Op basis van deze gegevens wordt geconcludeerd dat de kwaliteit van de bodem plaatselijk een belemmering kan vormen voor het beoogde gebruik. Het onderzoek is vooralsnog beperkt tot het uitvoeren van een globale inventarisatie. Nader gedetailleerd onderzoek kan nodig zijn als de plannen verder zijn uitgewerkt en er sprake is van bijvoorbeeld nieuwe verblijfsruimtes, en er geen vrijstellingsmogelijkheden zijn van de plicht tot bodemonderzoek.

5.4.3 Bodemenergie

Bij bodemenergiesystemen wordt onderscheid gemaakt tussen open en gesloten systemen. De open systemen circuleren grondwater en worden 'Warmte Koude Opslagsystemen' (WKO) genoemd. De gesloten systemen wisselen warmte en koude uit via een gesloten buizenstelsel in de ondergrond en worden daarom 'Bodemwarmtewisselaars' genoemd. De open systemen hebben een vergunningplicht, de gesloten systemen op dit moment nog niet. In het plangebied zijn goede mogelijkheden voor ondergrondse energieopslag voor open en gesloten systemen.
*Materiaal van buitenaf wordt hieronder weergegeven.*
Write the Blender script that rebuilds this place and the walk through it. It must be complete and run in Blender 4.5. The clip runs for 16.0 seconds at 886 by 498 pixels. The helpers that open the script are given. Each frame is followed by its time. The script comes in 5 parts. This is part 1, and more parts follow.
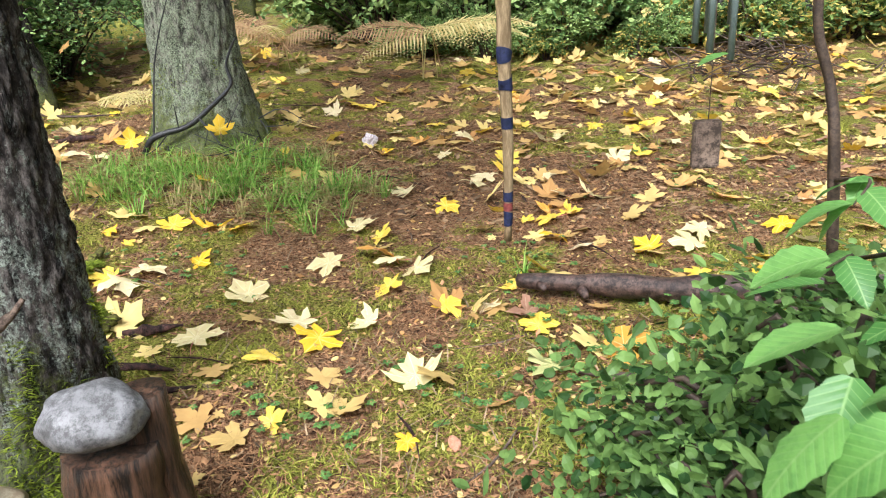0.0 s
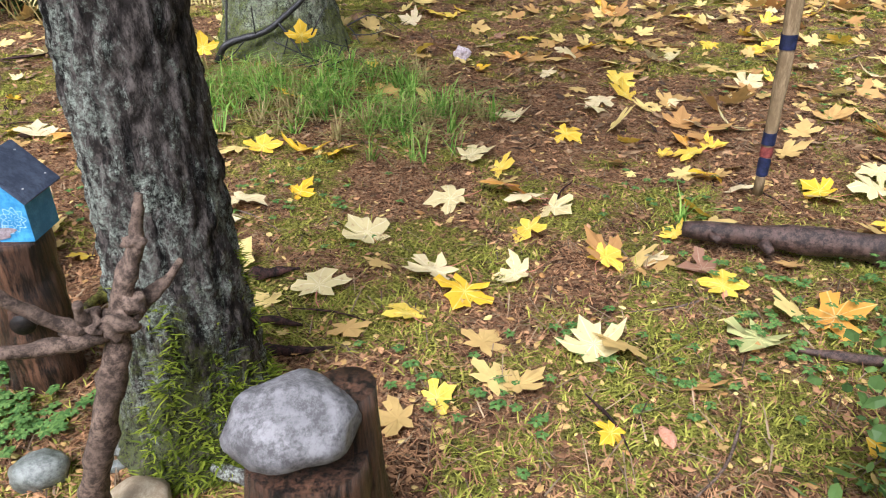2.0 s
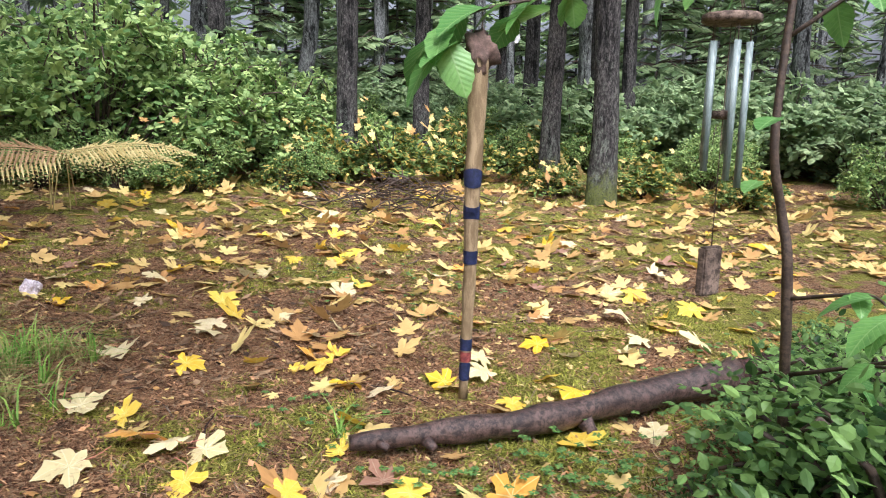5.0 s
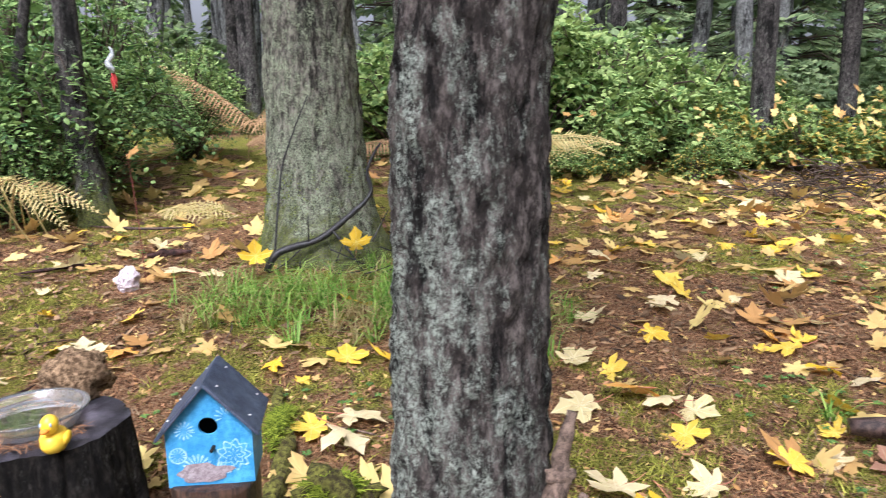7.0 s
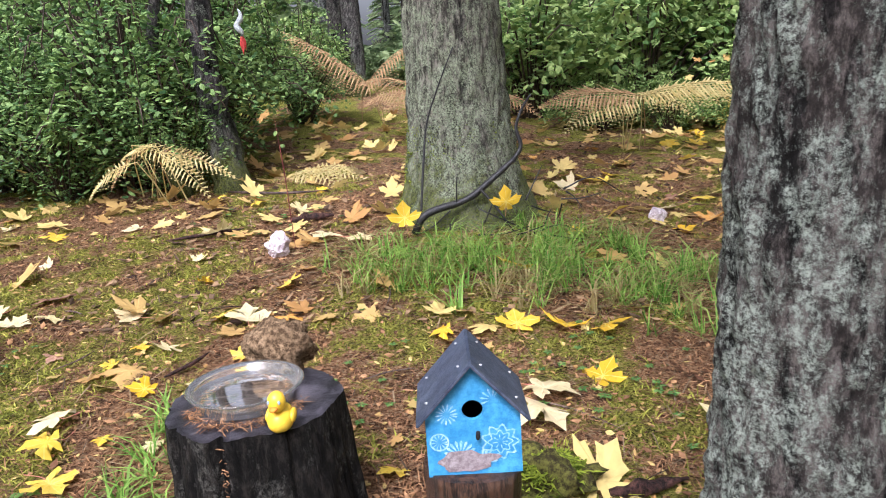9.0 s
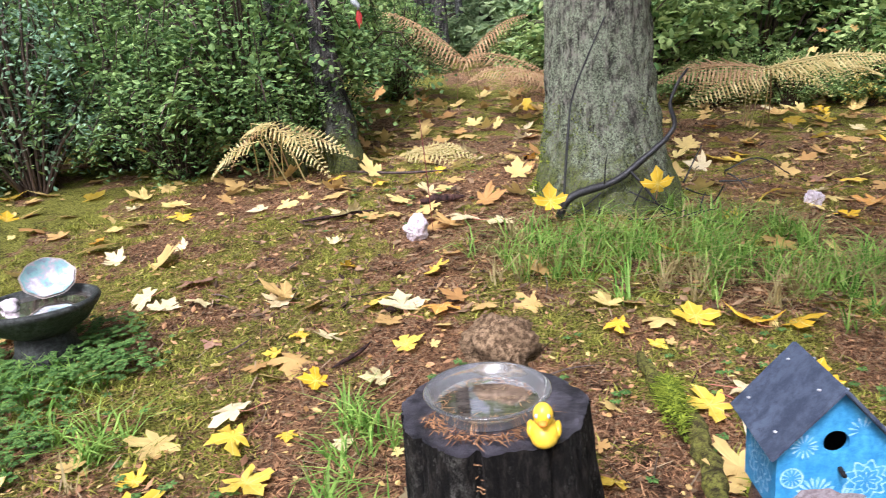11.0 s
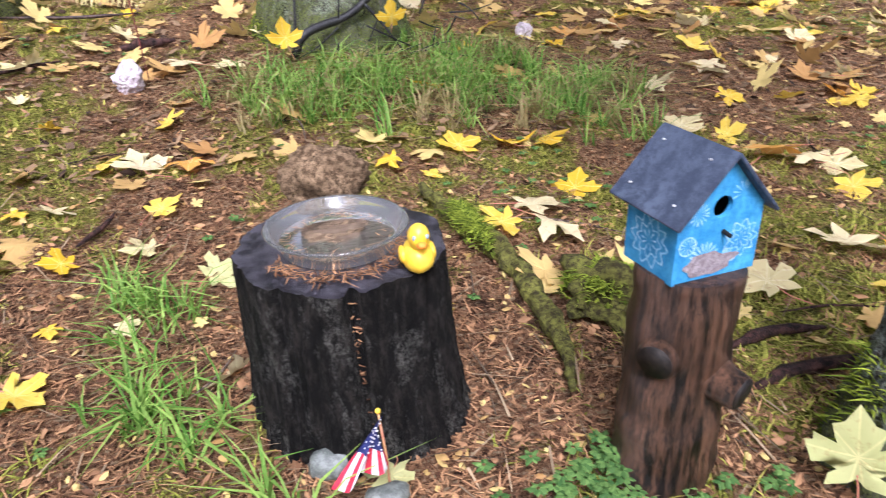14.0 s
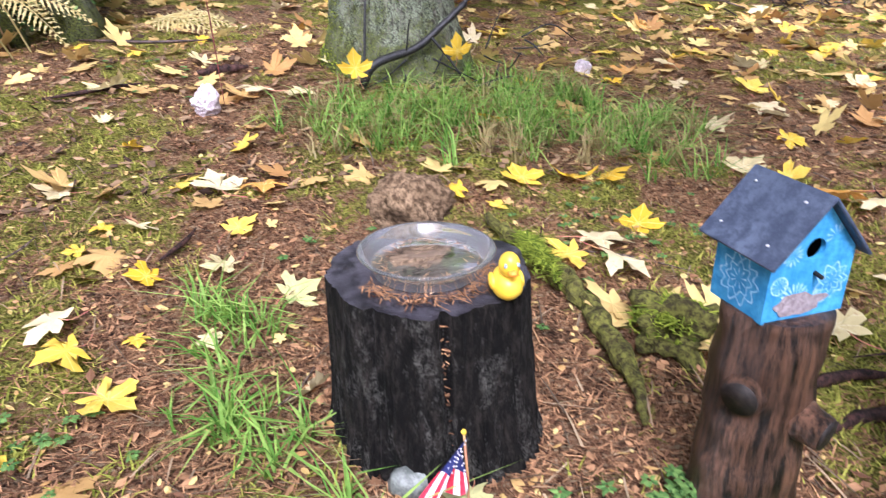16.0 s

Er zijn binnen het plangebied ook al een aantal van deze systemen gerealiseerd.
Voor delen van het plangebied is een Masterplan bodemenergie opgesteld waarbij de voorkeur voor nieuwe ondergrondse systemen is aangegeven. Nieuwe systemen en grondwateronttrekkingen kunnen worden gerealiseerd indien er geen negatieve beïnvloeding is van bestaande systemen.

Een aandachtspunt voor bodemenergie is de aanwezigheid van de waterwingebieden Amersfoort Koedijkerweg en Amersfoort Berg in de nabijheid van het bestemmingsplangebied. Rondom deze wingebieden bevinden zich zones die het onttrekken van grondwater kunnen beperken. Het bestemmingsplangebied ligt voor een deel binnen deze zones waardoor een aantal activiteiten beperkingen kennen of aan regels gebonden zijn. In de paragraaf over het water zal meer aandacht aan de waterwingebieden en de bescherming ervan.


Binnen de grenzen van dit bestemmingsplan zijn goede mogelijkheden voor zowel open als gesloten systemen.